§ EXERCISE BRIEF:
The listing below must be repeated word for word, with its images excluded.

━━━━━━━━━━

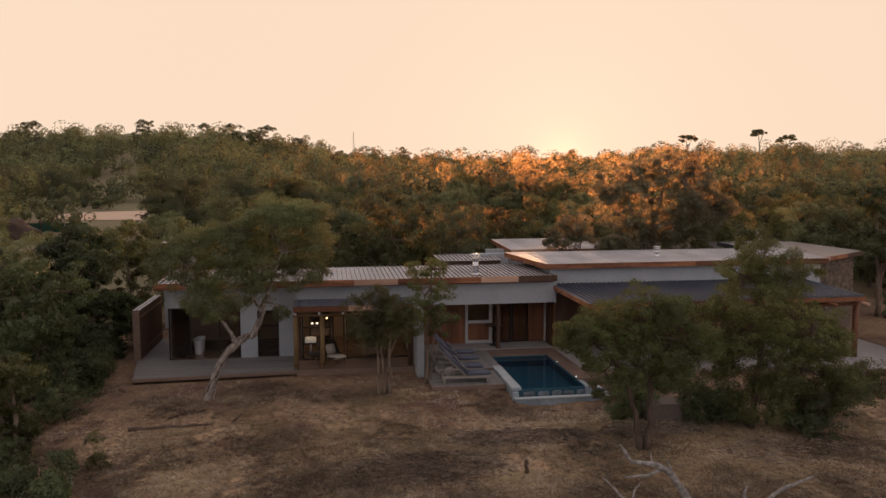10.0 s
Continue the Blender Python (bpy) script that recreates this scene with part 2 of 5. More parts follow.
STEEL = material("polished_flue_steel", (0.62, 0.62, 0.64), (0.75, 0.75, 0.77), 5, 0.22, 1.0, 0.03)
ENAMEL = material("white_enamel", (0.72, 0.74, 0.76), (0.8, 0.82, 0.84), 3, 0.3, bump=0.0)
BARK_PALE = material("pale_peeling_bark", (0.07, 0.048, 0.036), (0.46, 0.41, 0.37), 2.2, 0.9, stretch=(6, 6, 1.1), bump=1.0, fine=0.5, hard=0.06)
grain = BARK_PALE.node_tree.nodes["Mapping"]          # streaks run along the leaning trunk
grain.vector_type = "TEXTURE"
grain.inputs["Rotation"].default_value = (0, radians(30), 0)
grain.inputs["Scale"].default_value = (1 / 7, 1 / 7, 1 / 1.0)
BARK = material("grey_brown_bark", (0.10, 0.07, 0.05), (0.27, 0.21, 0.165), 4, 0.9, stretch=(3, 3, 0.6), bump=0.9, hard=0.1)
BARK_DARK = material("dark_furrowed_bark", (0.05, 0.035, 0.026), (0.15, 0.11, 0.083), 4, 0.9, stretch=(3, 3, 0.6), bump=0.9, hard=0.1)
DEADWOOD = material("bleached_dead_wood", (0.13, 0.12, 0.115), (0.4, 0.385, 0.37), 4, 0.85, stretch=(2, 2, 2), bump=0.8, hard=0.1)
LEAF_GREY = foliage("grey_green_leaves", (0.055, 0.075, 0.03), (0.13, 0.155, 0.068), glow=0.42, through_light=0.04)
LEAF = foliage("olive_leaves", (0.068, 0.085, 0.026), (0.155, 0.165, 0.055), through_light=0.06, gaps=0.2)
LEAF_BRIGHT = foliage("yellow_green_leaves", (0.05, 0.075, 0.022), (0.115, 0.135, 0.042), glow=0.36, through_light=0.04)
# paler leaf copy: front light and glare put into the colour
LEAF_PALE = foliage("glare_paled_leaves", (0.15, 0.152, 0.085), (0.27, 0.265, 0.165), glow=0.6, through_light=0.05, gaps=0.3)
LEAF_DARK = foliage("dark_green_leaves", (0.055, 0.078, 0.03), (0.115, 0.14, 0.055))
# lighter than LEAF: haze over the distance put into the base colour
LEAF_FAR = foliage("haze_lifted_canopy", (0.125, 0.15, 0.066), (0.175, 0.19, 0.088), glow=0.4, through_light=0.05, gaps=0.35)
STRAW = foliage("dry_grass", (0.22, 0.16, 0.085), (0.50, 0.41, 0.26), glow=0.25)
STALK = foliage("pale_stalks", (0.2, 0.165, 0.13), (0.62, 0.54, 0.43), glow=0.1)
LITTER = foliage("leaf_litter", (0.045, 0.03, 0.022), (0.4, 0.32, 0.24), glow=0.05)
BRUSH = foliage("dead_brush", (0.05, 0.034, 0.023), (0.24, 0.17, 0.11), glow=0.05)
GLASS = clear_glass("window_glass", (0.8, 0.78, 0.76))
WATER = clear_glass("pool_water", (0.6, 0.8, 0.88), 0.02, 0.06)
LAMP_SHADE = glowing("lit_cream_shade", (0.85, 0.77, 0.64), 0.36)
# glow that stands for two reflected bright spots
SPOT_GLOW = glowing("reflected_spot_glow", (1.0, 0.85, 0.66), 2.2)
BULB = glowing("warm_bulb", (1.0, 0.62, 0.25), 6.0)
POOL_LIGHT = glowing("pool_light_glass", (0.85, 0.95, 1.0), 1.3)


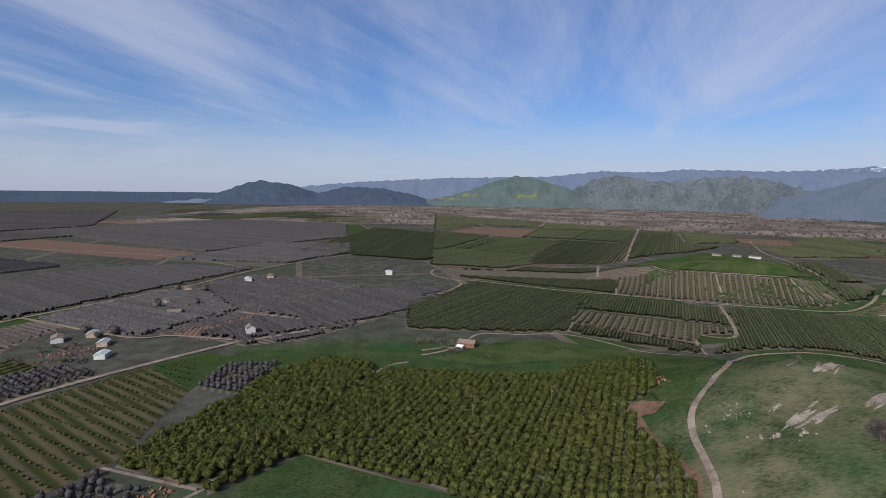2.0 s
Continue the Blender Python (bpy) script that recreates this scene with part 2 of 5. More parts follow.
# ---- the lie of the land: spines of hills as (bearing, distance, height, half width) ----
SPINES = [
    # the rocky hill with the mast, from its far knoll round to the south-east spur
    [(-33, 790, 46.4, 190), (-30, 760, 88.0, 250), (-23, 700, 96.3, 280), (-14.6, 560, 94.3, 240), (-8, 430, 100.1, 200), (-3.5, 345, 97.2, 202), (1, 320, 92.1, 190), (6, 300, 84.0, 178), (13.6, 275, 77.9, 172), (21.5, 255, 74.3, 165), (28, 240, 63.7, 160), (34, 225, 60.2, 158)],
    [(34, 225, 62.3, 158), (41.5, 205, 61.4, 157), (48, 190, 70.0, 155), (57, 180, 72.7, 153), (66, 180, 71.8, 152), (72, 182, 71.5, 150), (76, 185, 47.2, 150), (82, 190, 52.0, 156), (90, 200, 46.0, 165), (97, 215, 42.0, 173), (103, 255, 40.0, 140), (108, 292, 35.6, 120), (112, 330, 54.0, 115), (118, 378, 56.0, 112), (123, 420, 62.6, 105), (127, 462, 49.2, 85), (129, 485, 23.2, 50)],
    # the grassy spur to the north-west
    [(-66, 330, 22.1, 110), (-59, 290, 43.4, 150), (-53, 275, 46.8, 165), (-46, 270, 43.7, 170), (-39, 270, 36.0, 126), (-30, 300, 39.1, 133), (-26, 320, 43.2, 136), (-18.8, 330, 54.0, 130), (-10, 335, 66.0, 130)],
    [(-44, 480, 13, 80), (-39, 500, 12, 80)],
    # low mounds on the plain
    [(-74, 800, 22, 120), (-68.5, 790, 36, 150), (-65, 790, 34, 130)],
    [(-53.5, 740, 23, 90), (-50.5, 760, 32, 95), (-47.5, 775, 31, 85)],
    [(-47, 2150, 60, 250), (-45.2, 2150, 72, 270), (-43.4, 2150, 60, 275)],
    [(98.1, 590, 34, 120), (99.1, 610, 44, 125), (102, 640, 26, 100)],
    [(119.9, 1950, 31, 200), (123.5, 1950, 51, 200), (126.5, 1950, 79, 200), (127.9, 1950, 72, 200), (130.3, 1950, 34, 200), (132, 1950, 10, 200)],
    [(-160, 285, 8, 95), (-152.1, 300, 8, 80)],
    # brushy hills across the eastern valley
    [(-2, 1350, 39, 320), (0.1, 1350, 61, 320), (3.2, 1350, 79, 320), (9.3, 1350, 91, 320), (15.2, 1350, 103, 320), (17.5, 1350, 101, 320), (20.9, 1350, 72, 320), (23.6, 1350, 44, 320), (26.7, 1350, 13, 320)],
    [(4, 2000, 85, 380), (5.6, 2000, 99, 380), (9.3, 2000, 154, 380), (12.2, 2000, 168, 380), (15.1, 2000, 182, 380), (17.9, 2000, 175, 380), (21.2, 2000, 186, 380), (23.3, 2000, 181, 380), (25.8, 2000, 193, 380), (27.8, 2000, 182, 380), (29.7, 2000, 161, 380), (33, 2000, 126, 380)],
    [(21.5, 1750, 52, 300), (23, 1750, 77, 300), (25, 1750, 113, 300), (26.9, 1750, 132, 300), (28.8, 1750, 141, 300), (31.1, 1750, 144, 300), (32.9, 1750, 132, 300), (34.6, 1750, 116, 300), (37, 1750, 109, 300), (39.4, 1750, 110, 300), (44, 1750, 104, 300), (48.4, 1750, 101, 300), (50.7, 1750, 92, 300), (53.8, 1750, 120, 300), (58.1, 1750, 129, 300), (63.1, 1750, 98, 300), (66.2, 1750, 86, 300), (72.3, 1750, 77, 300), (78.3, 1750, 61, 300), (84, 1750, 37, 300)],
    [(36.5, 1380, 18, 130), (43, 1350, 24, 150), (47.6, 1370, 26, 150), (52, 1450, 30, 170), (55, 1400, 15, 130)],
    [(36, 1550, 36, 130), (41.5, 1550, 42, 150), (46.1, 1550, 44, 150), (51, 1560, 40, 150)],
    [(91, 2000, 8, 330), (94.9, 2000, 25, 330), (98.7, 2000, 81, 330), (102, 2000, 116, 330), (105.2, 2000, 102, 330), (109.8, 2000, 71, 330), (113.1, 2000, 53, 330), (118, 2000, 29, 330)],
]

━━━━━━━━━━

§ FULL ANSWER:
10.0 s
Continue the Blender Python (bpy) script that recreates this scene with part 2 of 5. More parts follow.
STEEL = material("polished_flue_steel", (0.62, 0.62, 0.64), (0.75, 0.75, 0.77), 5, 0.22, 1.0, 0.03)
ENAMEL = material("white_enamel", (0.72, 0.74, 0.76), (0.8, 0.82, 0.84), 3, 0.3, bump=0.0)
BARK_PALE = material("pale_peeling_bark", (0.07, 0.048, 0.036), (0.46, 0.41, 0.37), 2.2, 0.9, stretch=(6, 6, 1.1), bump=1.0, fine=0.5, hard=0.06)
grain = BARK_PALE.node_tree.nodes["Mapping"]          # streaks run along the leaning trunk
grain.vector_type = "TEXTURE"
grain.inputs["Rotation"].default_value = (0, radians(30), 0)
grain.inputs["Scale"].default_value = (1 / 7, 1 / 7, 1 / 1.0)
BARK = material("grey_brown_bark", (0.10, 0.07, 0.05), (0.27, 0.21, 0.165), 4, 0.9, stretch=(3, 3, 0.6), bump=0.9, hard=0.1)
BARK_DARK = material("dark_furrowed_bark", (0.05, 0.035, 0.026), (0.15, 0.11, 0.083), 4, 0.9, stretch=(3, 3, 0.6), bump=0.9, hard=0.1)
DEADWOOD = material("bleached_dead_wood", (0.13, 0.12, 0.115), (0.4, 0.385, 0.37), 4, 0.85, stretch=(2, 2, 2), bump=0.8, hard=0.1)
LEAF_GREY = foliage("grey_green_leaves", (0.055, 0.075, 0.03), (0.13, 0.155, 0.068), glow=0.42, through_light=0.04)
LEAF = foliage("olive_leaves", (0.068, 0.085, 0.026), (0.155, 0.165, 0.055), through_light=0.06, gaps=0.2)
LEAF_BRIGHT = foliage("yellow_green_leaves", (0.05, 0.075, 0.022), (0.115, 0.135, 0.042), glow=0.36, through_light=0.04)
# paler leaf copy: front light and glare put into the colour
LEAF_PALE = foliage("glare_paled_leaves", (0.15, 0.152, 0.085), (0.27, 0.265, 0.165), glow=0.6, through_light=0.05, gaps=0.3)
LEAF_DARK = foliage("dark_green_leaves", (0.055, 0.078, 0.03), (0.115, 0.14, 0.055))
# lighter than LEAF: haze over the distance put into the base colour
LEAF_FAR = foliage("haze_lifted_canopy", (0.125, 0.15, 0.066), (0.175, 0.19, 0.088), glow=0.4, through_light=0.05, gaps=0.35)
STRAW = foliage("dry_grass", (0.22, 0.16, 0.085), (0.50, 0.41, 0.26), glow=0.25)
STALK = foliage("pale_stalks", (0.2, 0.165, 0.13), (0.62, 0.54, 0.43), glow=0.1)
LITTER = foliage("leaf_litter", (0.045, 0.03, 0.022), (0.4, 0.32, 0.24), glow=0.05)
BRUSH = foliage("dead_brush", (0.05, 0.034, 0.023), (0.24, 0.17, 0.11), glow=0.05)
GLASS = clear_glass("window_glass", (0.8, 0.78, 0.76))
WATER = clear_glass("pool_water", (0.6, 0.8, 0.88), 0.02, 0.06)
LAMP_SHADE = glowing("lit_cream_shade", (0.85, 0.77, 0.64), 0.36)
# glow that stands for two reflected bright spots
SPOT_GLOW = glowing("reflected_spot_glow", (1.0, 0.85, 0.66), 2.2)
BULB = glowing("warm_bulb", (1.0, 0.62, 0.25), 6.0)
POOL_LIGHT = glowing("pool_light_glass", (0.85, 0.95, 1.0), 1.3)


2.0 s
Continue the Blender Python (bpy) script that recreates this scene with part 2 of 5. More parts follow.
# ---- the lie of the land: spines of hills as (bearing, distance, height, half width) ----
SPINES = [
    # the rocky hill with the mast, from its far knoll round to the south-east spur
    [(-33, 790, 46.4, 190), (-30, 760, 88.0, 250), (-23, 700, 96.3, 280), (-14.6, 560, 94.3, 240), (-8, 430, 100.1, 200), (-3.5, 345, 97.2, 202), (1, 320, 92.1, 190), (6, 300, 84.0, 178), (13.6, 275, 77.9, 172), (21.5, 255, 74.3, 165), (28, 240, 63.7, 160), (34, 225, 60.2, 158)],
    [(34, 225, 62.3, 158), (41.5, 205, 61.4, 157), (48, 190, 70.0, 155), (57, 180, 72.7, 153), (66, 180, 71.8, 152), (72, 182, 71.5, 150), (76, 185, 47.2, 150), (82, 190, 52.0, 156), (90, 200, 46.0, 165), (97, 215, 42.0, 173), (103, 255, 40.0, 140), (108, 292, 35.6, 120), (112, 330, 54.0, 115), (118, 378, 56.0, 112), (123, 420, 62.6, 105), (127, 462, 49.2, 85), (129, 485, 23.2, 50)],
    # the grassy spur to the north-west
    [(-66, 330, 22.1, 110), (-59, 290, 43.4, 150), (-53, 275, 46.8, 165), (-46, 270, 43.7, 170), (-39, 270, 36.0, 126), (-30, 300, 39.1, 133), (-26, 320, 43.2, 136), (-18.8, 330, 54.0, 130), (-10, 335, 66.0, 130)],
    [(-44, 480, 13, 80), (-39, 500, 12, 80)],
    # low mounds on the plain
    [(-74, 800, 22, 120), (-68.5, 790, 36, 150), (-65, 790, 34, 130)],
    [(-53.5, 740, 23, 90), (-50.5, 760, 32, 95), (-47.5, 775, 31, 85)],
    [(-47, 2150, 60, 250), (-45.2, 2150, 72, 270), (-43.4, 2150, 60, 275)],
    [(98.1, 590, 34, 120), (99.1, 610, 44, 125), (102, 640, 26, 100)],
    [(119.9, 1950, 31, 200), (123.5, 1950, 51, 200), (126.5, 1950, 79, 200), (127.9, 1950, 72, 200), (130.3, 1950, 34, 200), (132, 1950, 10, 200)],
    [(-160, 285, 8, 95), (-152.1, 300, 8, 80)],
    # brushy hills across the eastern valley
    [(-2, 1350, 39, 320), (0.1, 1350, 61, 320), (3.2, 1350, 79, 320), (9.3, 1350, 91, 320), (15.2, 1350, 103, 320), (17.5, 1350, 101, 320), (20.9, 1350, 72, 320), (23.6, 1350, 44, 320), (26.7, 1350, 13, 320)],
    [(4, 2000, 85, 380), (5.6, 2000, 99, 380), (9.3, 2000, 154, 380), (12.2, 2000, 168, 380), (15.1, 2000, 182, 380), (17.9, 2000, 175, 380), (21.2, 2000, 186, 380), (23.3, 2000, 181, 380), (25.8, 2000, 193, 380), (27.8, 2000, 182, 380), (29.7, 2000, 161, 380), (33, 2000, 126, 380)],
    [(21.5, 1750, 52, 300), (23, 1750, 77, 300), (25, 1750, 113, 300), (26.9, 1750, 132, 300), (28.8, 1750, 141, 300), (31.1, 1750, 144, 300), (32.9, 1750, 132, 300), (34.6, 1750, 116, 300), (37, 1750, 109, 300), (39.4, 1750, 110, 300), (44, 1750, 104, 300), (48.4, 1750, 101, 300), (50.7, 1750, 92, 300), (53.8, 1750, 120, 300), (58.1, 1750, 129, 300), (63.1, 1750, 98, 300), (66.2, 1750, 86, 300), (72.3, 1750, 77, 300), (78.3, 1750, 61, 300), (84, 1750, 37, 300)],
    [(36.5, 1380, 18, 130), (43, 1350, 24, 150), (47.6, 1370, 26, 150), (52, 1450, 30, 170), (55, 1400, 15, 130)],
    [(36, 1550, 36, 130), (41.5, 1550, 42, 150), (46.1, 1550, 44, 150), (51, 1560, 40, 150)],
    [(91, 2000, 8, 330), (94.9, 2000, 25, 330), (98.7, 2000, 81, 330), (102, 2000, 116, 330), (105.2, 2000, 102, 330), (109.8, 2000, 71, 330), (113.1, 2000, 53, 330), (118, 2000, 29, 330)],
]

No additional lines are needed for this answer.